Given instruction → Leave out the pictures and return every entry exactly as it appears.

Task material →
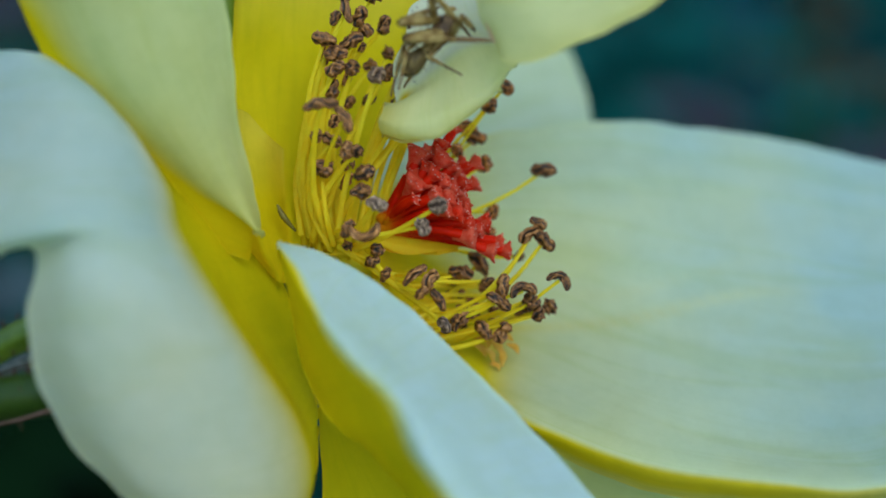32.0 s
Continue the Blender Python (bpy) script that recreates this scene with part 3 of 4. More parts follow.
greyed = [
    ((-4.2, -1, 11.8), 25, 0, 1.29, 1.1), ((-4.2, -2, 3.1), -18, 1, 1.57, 0.9), ((-0.1, -2, 3.0), 8, 0, 1.27, 1.1), ((-1.1, -1, 1.7), 108, 0, 1.36, 1),
    ((0.3, 2, -5.1), -60, 0, 1.25, 0.9),
]
hidden_fan = [((-2.6, 2.5, 11.3), 30, 0, 1.3, 0.8), ((-2.8, 3.5, 12.6), 30, 0, 1.3, 0.8), ((-2.4, 3, 12.0), 30, 0, 1.3, 0.8), ((-2.9, 3, 10.4), 50, 0, 1.3, 0.8), ((-2.0, 3, 9.3), 50, 0, 1.3, 0.8), ((-2.6, 4, 13.6), 50, 0, 1.3, 0.8), ((-2.2, 1.5, 9.9), 30, 0, 1.3, 0.8), ((-1.7, 2, 8.9), 40, 0, 1.3, 0.8)]


def fan(rows, foot, spread, bow, mat=M_ANTHER, label="", girth=1.0):
    """A tuft of stamens that spring from round one place on the disc."""
    for tip, lie, form, length, fat in rows:
        root = Vector(foot) + Vector([rnd.uniform(-s, s) for s in spread])
        stamen(root, tip, lie, form, length, fat, rnd.uniform(*bow), mat, label, girth)


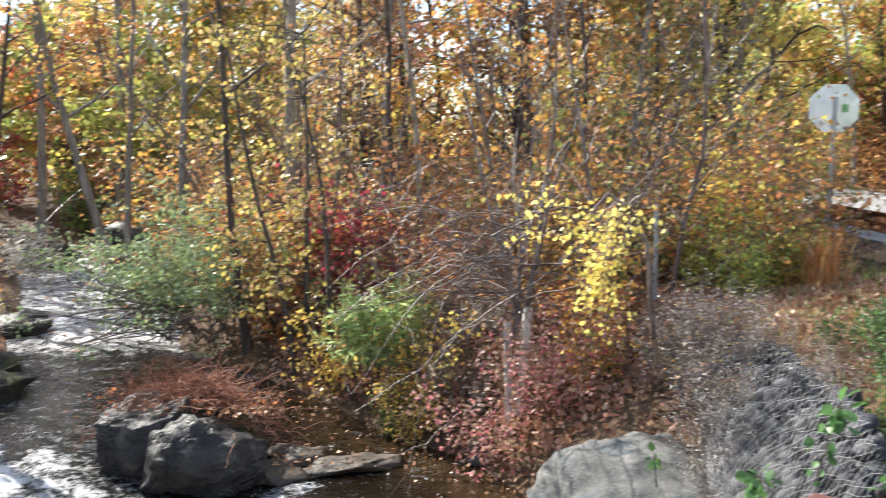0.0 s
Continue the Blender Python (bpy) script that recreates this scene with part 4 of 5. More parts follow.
wood(20, (-22, -4), (12.5, 19), [S_RUST[1], S_YELLOW[0], S_TWIGGY[0], S_YELLOW[1], S_LIME[0], S_RUST[1]], (0.7, 1.2), 0.8, 1.4)
wood(14, (-24, 4), (18, 34), [S_RUST[1], S_YELLOW[0], S_RUST[0], S_OLIVE[0]], (1.4, 2.2), 0.8, 1.6)
wood(16, (-20, -3), (11.5, 15.5), [S_RUST[1], S_YELLOW[1], S_RUST[1], S_TWIGGY[0], S_RUST[0]], (0.75, 1.25), 0.8, 1.4)
wood(6, (57, 68), (8, 13), [S_THICKET[2]], (0.9, 1.2), 0.5)
wood(9, (-9, 4), (10, 13), S_TWIGGY, (0.8, 1.2), 0.5, 1.4)
wood(7, (-11, -3), (9.8, 12), [S_RUST[1], S_YELLOW[1], S_RUST[0]], (0.5, 0.8), 0.7, 1.4)
wood(5, (-24, -19), (14.5, 17), [S_RUST[1], S_YELLOW[0], S_LIME[0]], (0.7, 1.1), 0.8, 1.6)

wood(20, (30, 43), (10, 18), [S_WEEDS[0], S_WEEDS[1], S_YELLOW[1], S_WEEDS[2], S_OLIVE[1]], (0.6, 1.0), 0.2)
wood(10, (28, 40), (14, 24), [S_RUST[0], S_OLIVE[1], S_WEEDS[0]], (0.7, 1.1), 0.3)
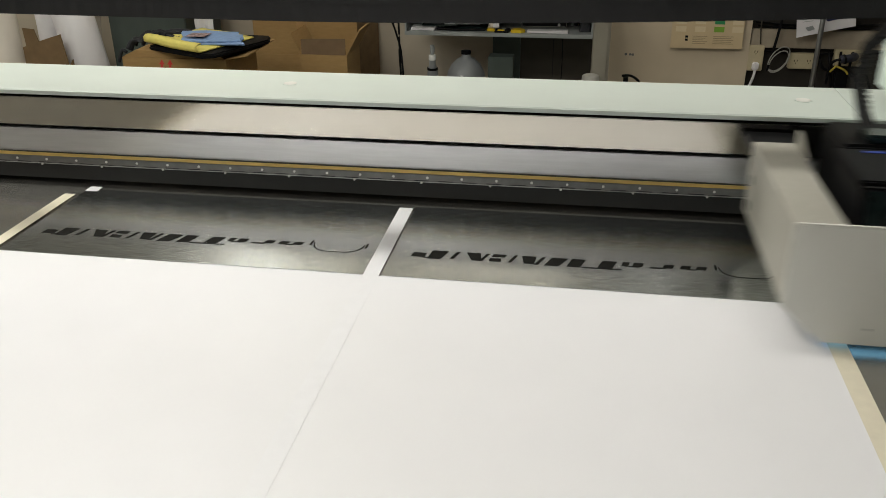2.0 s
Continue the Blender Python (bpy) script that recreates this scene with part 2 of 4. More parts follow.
solid("wall_east", B(X1, X1 + 0.12, Y0, Y1, 0, CEIL), "dimroom", "near-black brown wall, unseen, for dark reflections", "wall", kind="structure")


def ceiling_lights():
    for lx, ly, watts, along in TUBES:
        ob = thing("ceiling_light", "unseen white fluorescent ceiling light with two tubes", "ceiling light", (lx, ly, CEIL), group="ceiling lights")
        ob.matrix_basis = pose(lx, ly, CEIL, 0, 0, 0 if along else 90)
        part("housing", B(-0.62, 0.62, -0.15, 0.15, -0.05, -0.001, bevel=0.006), "white", ob)
        for dy in (-0.07, 0.07):
            part("fluorescent_tube", cyl(bmesh.new(), 0.016, (-0.58, dy, -0.075), (0.58, dy, -0.075), 12), "tube", ob, "glowing white tube")


ceiling_lights()


# ---- printing table ----
def printing_table():
    ob = thing("printing_table", "flatbed printing table of grey anodised aluminium", "printing table", (0, 0, T))
    part("bed", B(-1.9, 0.685, -0.78, 0.95, -0.03, 0.0, bevel=0.001), "bed", ob, "satin grey aluminium bed")
    part("border", B(0.691, 0.975, -0.78, 0.95, -0.03, 0.0, bevel=0.001), "border", ob, "warm grey metal border plate")
    part("slot", B(0.685, 0.691, -0.78, 0.95, -0.03, -0.008), "dark", ob, "dark groove")
    # track and side cabinet, unseen, darken what the panel mirrors past the border
    part("track", B(0.980, 1.75, -0.78, 0.95, -0.20, -0.14, bevel=0.004), "dark", ob, "unseen near-black side track")
    part("cabinet", B(-1.85, 0.95, -0.70, 0.90, -0.85, -0.03, bevel=0.01), "hood", ob)
    part("side_cabinet", B(0.955, 1.7, -0.70, 0.90, -0.85, -0.201, bevel=0.01), "black", ob, "unseen black side cabinet")
    for fx in (-1.7, 1.55):
        for fy in (-0.6, 0.8):
            part("foot", cyl(bmesh.new(), 0.04, (fx, fy, -0.9), (fx, fy, -0.85)), "rubber", ob)


printing_table()

SH = 0.003    # thickness of the boards on the bed
for lab, xa, xb in (("left", -0.640, -0.012), ("right", -0.0115, 0.607)):
    solid("white_board", B(xa, xb, -0.775, -0.0008, 0.0002, SH, bevel=0.0006), "sheet",
          "smooth white plastic board lying on the printing table", "board", (0, 0, T), group="white boards")


def strip(name, x0, x1, y0, y1, z, material, label, skew=0.0):
    bm = bmesh.new()
    prism(bm, [(x0, y0), (x1, y0), (x1 + skew, y1), (x0 + skew, y1)], "z", z, z + 0.0002)
    return solid(name, bm, material, label, "tape", (0, 0, T), group="tape strips")


strip("tape_strip", 0.6045, 0.6285, -0.775, 0.270, SH + 0.0002, "tape", "long cream masking tape strip along the board edge")
strip("tape_strip", -0.652, -0.630, -0.775, 0.243, SH + 0.0002, "tape", "cream masking tape strip along the board edge", -0.006)
strip("tape_strip", -0.025, -0.0005, -0.775, 0.263, SH + 0.0002, "wtape", "white tape strip over the seam between boards", -0.003)
strip("tape_piece", -0.628, -0.604, 0.262, 0.284, SH + 0.0002, "wtape", "short piece of white tape at the panel corner")
strip("tape_piece", 0.600, 0.624, 0.2702, 0.2775, SH + 0.0002, "tape", "torn end of pale masking tape", -0.004)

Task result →
32.0 s
Continue the Blender Python (bpy) script that recreates this scene with part 3 of 4. More parts follow.
greyed = [
    ((-4.2, -1, 11.8), 25, 0, 1.29, 1.1), ((-4.2, -2, 3.1), -18, 1, 1.57, 0.9), ((-0.1, -2, 3.0), 8, 0, 1.27, 1.1), ((-1.1, -1, 1.7), 108, 0, 1.36, 1),
    ((0.3, 2, -5.1), -60, 0, 1.25, 0.9),
]
hidden_fan = [((-2.6, 2.5, 11.3), 30, 0, 1.3, 0.8), ((-2.8, 3.5, 12.6), 30, 0, 1.3, 0.8), ((-2.4, 3, 12.0), 30, 0, 1.3, 0.8), ((-2.9, 3, 10.4), 50, 0, 1.3, 0.8), ((-2.0, 3, 9.3), 50, 0, 1.3, 0.8), ((-2.6, 4, 13.6), 50, 0, 1.3, 0.8), ((-2.2, 1.5, 9.9), 30, 0, 1.3, 0.8), ((-1.7, 2, 8.9), 40, 0, 1.3, 0.8)]


def fan(rows, foot, spread, bow, mat=M_ANTHER, label="", girth=1.0):
    """A tuft of stamens that spring from round one place on the disc."""
    for tip, lie, form, length, fat in rows:
        root = Vector(foot) + Vector([rnd.uniform(-s, s) for s in spread])
        stamen(root, tip, lie, form, length, fat, rnd.uniform(*bow), mat, label, girth)


0.0 s
Continue the Blender Python (bpy) script that recreates this scene with part 4 of 5. More parts follow.
wood(20, (-22, -4), (12.5, 19), [S_RUST[1], S_YELLOW[0], S_TWIGGY[0], S_YELLOW[1], S_LIME[0], S_RUST[1]], (0.7, 1.2), 0.8, 1.4)
wood(14, (-24, 4), (18, 34), [S_RUST[1], S_YELLOW[0], S_RUST[0], S_OLIVE[0]], (1.4, 2.2), 0.8, 1.6)
wood(16, (-20, -3), (11.5, 15.5), [S_RUST[1], S_YELLOW[1], S_RUST[1], S_TWIGGY[0], S_RUST[0]], (0.75, 1.25), 0.8, 1.4)
wood(6, (57, 68), (8, 13), [S_THICKET[2]], (0.9, 1.2), 0.5)
wood(9, (-9, 4), (10, 13), S_TWIGGY, (0.8, 1.2), 0.5, 1.4)
wood(7, (-11, -3), (9.8, 12), [S_RUST[1], S_YELLOW[1], S_RUST[0]], (0.5, 0.8), 0.7, 1.4)
wood(5, (-24, -19), (14.5, 17), [S_RUST[1], S_YELLOW[0], S_LIME[0]], (0.7, 1.1), 0.8, 1.6)

wood(20, (30, 43), (10, 18), [S_WEEDS[0], S_WEEDS[1], S_YELLOW[1], S_WEEDS[2], S_OLIVE[1]], (0.6, 1.0), 0.2)
wood(10, (28, 40), (14, 24), [S_RUST[0], S_OLIVE[1], S_WEEDS[0]], (0.7, 1.1), 0.3)
2.0 s
Continue the Blender Python (bpy) script that recreates this scene with part 2 of 4. More parts follow.
solid("wall_east", B(X1, X1 + 0.12, Y0, Y1, 0, CEIL), "dimroom", "near-black brown wall, unseen, for dark reflections", "wall", kind="structure")


def ceiling_lights():
    for lx, ly, watts, along in TUBES:
        ob = thing("ceiling_light", "unseen white fluorescent ceiling light with two tubes", "ceiling light", (lx, ly, CEIL), group="ceiling lights")
        ob.matrix_basis = pose(lx, ly, CEIL, 0, 0, 0 if along else 90)
        part("housing", B(-0.62, 0.62, -0.15, 0.15, -0.05, -0.001, bevel=0.006), "white", ob)
        for dy in (-0.07, 0.07):
            part("fluorescent_tube", cyl(bmesh.new(), 0.016, (-0.58, dy, -0.075), (0.58, dy, -0.075), 12), "tube", ob, "glowing white tube")


ceiling_lights()


# ---- printing table ----
def printing_table():
    ob = thing("printing_table", "flatbed printing table of grey anodised aluminium", "printing table", (0, 0, T))
    part("bed", B(-1.9, 0.685, -0.78, 0.95, -0.03, 0.0, bevel=0.001), "bed", ob, "satin grey aluminium bed")
    part("border", B(0.691, 0.975, -0.78, 0.95, -0.03, 0.0, bevel=0.001), "border", ob, "warm grey metal border plate")
    part("slot", B(0.685, 0.691, -0.78, 0.95, -0.03, -0.008), "dark", ob, "dark groove")
    # track and side cabinet, unseen, darken what the panel mirrors past the border
    part("track", B(0.980, 1.75, -0.78, 0.95, -0.20, -0.14, bevel=0.004), "dark", ob, "unseen near-black side track")
    part("cabinet", B(-1.85, 0.95, -0.70, 0.90, -0.85, -0.03, bevel=0.01), "hood", ob)
    part("side_cabinet", B(0.955, 1.7, -0.70, 0.90, -0.85, -0.201, bevel=0.01), "black", ob, "unseen black side cabinet")
    for fx in (-1.7, 1.55):
        for fy in (-0.6, 0.8):
            part("foot", cyl(bmesh.new(), 0.04, (fx, fy, -0.9), (fx, fy, -0.85)), "rubber", ob)


printing_table()

SH = 0.003    # thickness of the boards on the bed
for lab, xa, xb in (("left", -0.640, -0.012), ("right", -0.0115, 0.607)):
    solid("white_board", B(xa, xb, -0.775, -0.0008, 0.0002, SH, bevel=0.0006), "sheet",
          "smooth white plastic board lying on the printing table", "board", (0, 0, T), group="white boards")


def strip(name, x0, x1, y0, y1, z, material, label, skew=0.0):
    bm = bmesh.new()
    prism(bm, [(x0, y0), (x1, y0), (x1 + skew, y1), (x0 + skew, y1)], "z", z, z + 0.0002)
    return solid(name, bm, material, label, "tape", (0, 0, T), group="tape strips")


strip("tape_strip", 0.6045, 0.6285, -0.775, 0.270, SH + 0.0002, "tape", "long cream masking tape strip along the board edge")
strip("tape_strip", -0.652, -0.630, -0.775, 0.243, SH + 0.0002, "tape", "cream masking tape strip along the board edge", -0.006)
strip("tape_strip", -0.025, -0.0005, -0.775, 0.263, SH + 0.0002, "wtape", "white tape strip over the seam between boards", -0.003)
strip("tape_piece", -0.628, -0.604, 0.262, 0.284, SH + 0.0002, "wtape", "short piece of white tape at the panel corner")
strip("tape_piece", 0.600, 0.624, 0.2702, 0.2775, SH + 0.0002, "tape", "torn end of pale masking tape", -0.004)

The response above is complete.